Deux grandes parties organisent ce récit. Il s’agit d’abord de comprendre les contours de l’organisation communiste en Algérie coloniale, de 1920 à 1939, et de s’interroger sur la nature même du communisme dans ses dimensions particulières à la société coloniale. Mon ouvrage s’intéresse ainsi au parti communiste en lui-même, en observant d’abord les conditions de son émergence en Algérie. Il analyse ensuite la présence et l’évolution du parti communiste en Algérie, selon deux critères : celui des effectifs, puis celui de l’organisation en elle-même, de son évolution et de son implantation dans le territoire colonial, en s’interrogeant sur la façon dont les centres, Moscou et Paris, interviennent dans la mise en place de cette organisation.

« En Algérie, plus encore qu’en métropole, le mouvement communiste est fortement réprimé, en particulier pour les militants algériens, soumis au régime de l’indigénat. »

Ensuite est retracée l’action politique menée par le Parti communiste français en Algérie et un chapitre est consacré à l’étude du parcours et de la formation des dirigeants du parti en Algérie, de 1920 à 1939. Mais les émissaires méritent ainsi également qu’on leur prête attention pour ce qu’ils ont à dire sur les échanges, les transferts entre la colonie et la métropole, qui sont constitutifs du communisme en Algérie, sans oublier les difficultés à l’œuvre parfois liées à la traduction.

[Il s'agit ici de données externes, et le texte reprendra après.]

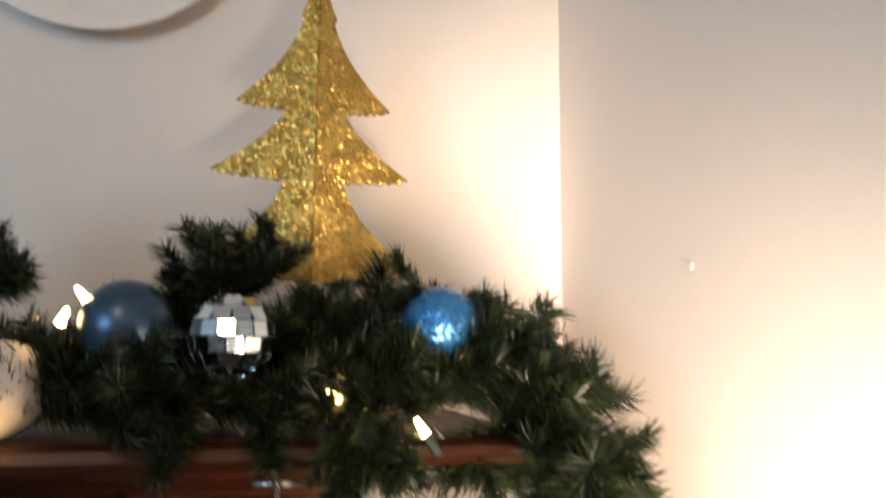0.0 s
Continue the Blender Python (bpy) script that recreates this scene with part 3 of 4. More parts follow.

Enfin, et surtout, l’ouvrage questionne : peut-on parler d’un communisme français ou d’un communisme algérien, en Algérie coloniale, dans les années 1920 et 1930 ? La seconde partie du livre permet ainsi de revenir sur les logiques propres à une société coloniale. Nous pouvons nous demander, en effet, si le parti communiste en Algérie fut un lieu de franchissement de la fameuse « barrière coloniale », telle qu’elle avait été définie par l’historien René Gallissot. Le parti communiste a bien tenté d’« algérianiser » le parti, répondant ainsi aux injonctions de Moscou, et le positionnement clair de l’Internationale communiste vis-à-vis de la question algérienne a influé sur les pratiques des communistes dans la colonie. Ces pratiques, en rupture avec l’ordre colonial, ont mené à une répression sévère à l’encontre des militants de la colonie, répression encore plus intense que celle que connurent, à la même époque, les communistes de métropole. Les militants se sont organisés et se sont formés, autant individuellement que collectivement, pour faire face à ces épreuves qui participent à la construction de l’identité des communistes de métropole. Mais cette identité est également forgée par une culture commune, et les symboles, les références utilisées par les communistes en Algérie parlent de ce qu’est, alors, l’identité du parti communiste en Algérie et nous permet de déterminer s’il existe, ou non, ce que l’on pourrait qualifier de « communisme algérien », dans les années 1920 et 1930.

« Le recrutement de militants issus de la population colonisée est une volonté de l’Internationale communiste et participe de la politisation de cette population. »

Une historiographie renouvelée

Cet ouvrage propose ainsi une analyse renouvelée des rapports entre le mouvement communiste et le phénomène colonial. Aucune étude récente ne s’intéresse spécifiquement à l’expérience des militants communistes en Algérie même, dans la période de l’entre-deux-guerres qui est aussi celle des prémices du nationalisme algérien. Mon étude rompt ainsi avec le francocentrisme qui a caractérisé l’analyse des liens entre les communistes français et le fait colonial algérien. Pour cela, elle s’appuie sur de nouvelles sources, en particulier le fonds français des archives de l’Internationale communiste dont certaines ne sont accessibles qu’à Moscou, mais également sur un vaste corpus comprenant à la fois les archives de la répression, des fonds personnels et plusieurs titres de presse.

« Les pratiques des communistes, en rupture avec l’ordre colonial, ont mené à une répression sévère à l’encontre des militants de la colonie. »

L’approche adoptée est transnationale, globale et connectée. Elle insiste sur les multiples généalogies du phénomène communiste algérien qui s’affirment entre Paris, Moscou et Alger, les passages et les transferts. Les militants, les objets, les idées circulent, en effet, entre ces trois pôles qui s’inspirent mutuellement. Cette étude s’inscrit ainsi dans le renouveau de l’historiographie du communisme, qui multiplie désormais les jeux d’échelle, mais aussi, plus largement, dans celle des empires coloniaux. L’histoire du communisme croise ainsi celle du monde colonial et des sulbatern studies. C’est également une histoire sociale du politique, qui s’intéresse aux militants et à leur vécu, comme communistes et anticolonialistes dans la société coloniale algérienne. Ainsi, en étudiant un petit groupe de militants communistes dans l’Algérie coloniale des années 1920 et 1930, cet ouvrage cherche à contribuer à la compréhension des phénomènes de domination dans des espaces où ils n’apparaissent pas, pour tous, de façon évidente, comme les milieux révolutionnaires du début du XXe siècle, perméables, pourtant, aux phénomènes de domination liés à la situation coloniale.

*Éloïse Dreure  est docteure en histoire contemporaine de l’université de Bourgogne.